2024.03.01 生保協会 スチュワードシップ活動協働エンゲージメント実施 カーボンニュートラルへの取組強化 対象の148社に連名の書簡送付
生命保険協会は2月8日、東京都千代田区の同協会特別会議室で、「スチュワードシップ活動ワーキング・グループ参加会社による協働エンゲージメントの実施」についての記者説明会を開催した。同協働エンゲージメントは2017年度から継続している取り組み。本年度から新規の取り組みとして、温室効果ガス排出量(スコープ3)国内上位約20社を対象に、「スコープ3排出量削減に向けた取り組み内容の開示」を要望していく。
協働エンゲージメントは、本年度も昨年度と同じく①株主還元の充実②ESG情報の開示充実③気候変動の情報開示充実―の3テーマを継続し、上場企業148社(延べ155社)を対象に実施する。新規の「スコープ3排出量削減に向けた取り組み内容の開示」は上記③の中の取り組み。
協働エンゲージメントの対象企業に対しては、課題意識を伝える書簡(同ワーキング・グループに参加する生保11社の連名)を送付した上で、対話や電話等でのフォローアップを通じてエンゲージメントの実効性向上を図っていく。
記者説明会では、生保協会スチュワードシップ活動ワーキング・グループ座長の後藤英津子氏(第一生命責任投資推進部ラインマネジャー)と、髙野絢子氏(第一生命責任投資推進部マネジャー)が取り組みについて解説した。

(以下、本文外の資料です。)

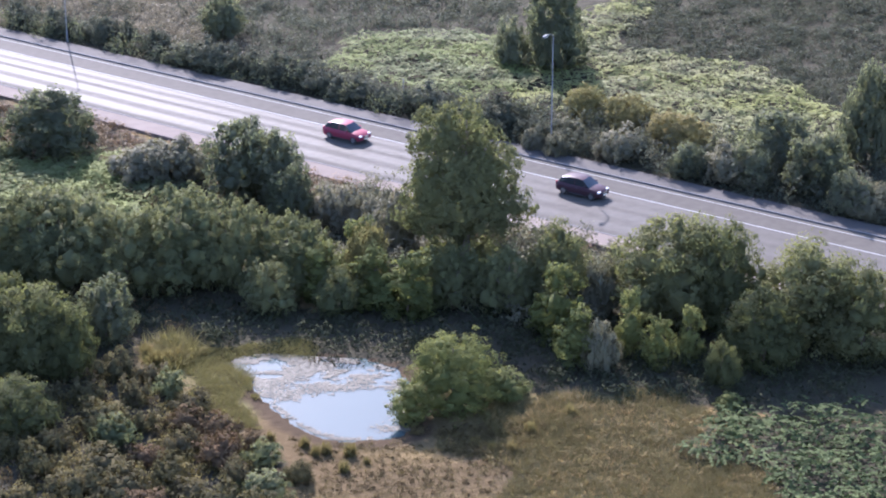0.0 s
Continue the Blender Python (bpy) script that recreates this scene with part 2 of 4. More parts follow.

「株主還元の充実」では、長期間(10年間)配当性向が30%未満で、自己資本比率が高く、投資実績に乏しい企業53社に対して、株主還元の向上(配当性向30%)を要望する。この取り組みは17年度から実施しており、22年度は約3割の企業が配当性向30%の基準をクリアした他、送付先の約5割の企業は基準未達となるも増配しており、合わせて約8割の企業で改善が見られているという。
「ESG情報の開示充実」については、18年度から実施しており、時価総額上位300社のうち、ESG情報を含む統合的な開示(統合報告書等)が無い企業38社に対して、ESG情報を含む統合的な開示を要望。22年度は送付先の約3割が新たにESG情報を含む統合的な開示を実施するなどの成果が出ているとした。
他の2項目が昨年度からの「継続」という位置付けであるのに対して、「気候変動の情報開示充実」に関しては、「新規取り組みあり」となった。まず、温室効果ガス排出量(スコープ1・2)上位約50社に対して①気候変動に伴う経営上のリスクと機会の定量・定性分析と開示②2050年ネットゼロに向けた温室効果ガス排出量削減のロードマップの策定・開示―の2点を要望し、脱炭素に向けた一層の取り組みと情報開示を後押しする方針だ。①と②をすでに開示している企業に対しても、①については定期的な分析の見直し・高度化、②については必要に応じて開示の充実を後押しする。
22年度書簡送付先については、①は全社が開示しており、定量分析の開示は21年度には約4割にとどまるも、22年度は約8割が開示。②については、9割超の企業が開示しているものの、さらなる内容の充実や高度化が必要と思われる企業もあるとしている。
また、新規取り組みとして、温室効果ガス排出量(スコープ3)上位約20社(スコープ1・2上位企業との重複あり)に対して、スコープ3削減に向けた取り組み内容の開示を要望する。これについては、取引先企業のスコープ1・2の排出量削減への貢献を意識してほしいといった理由で設定していると述べた。
記者から、今回なぜ新規取り組みが設けられたのかという質問があらためて寄せられると、「昨今、スコープ3のデータを開示する企業が増えてきたことや、スコープ1・2と比べてスコープ3だけ突出して排出量が高い企業もみられるので、ここに対してもアプローチすることで、カーボンニュートラルをより推進できると考えた」と回答した。
同ワーキング・グループに参加する生保11社は、朝日生命、かんぽ生命、ジブラルタ生命、住友生命、第一生命、大樹生命、大同生命、太陽生命、日本生命、富国生命、明治安田生命(50音順)―となる。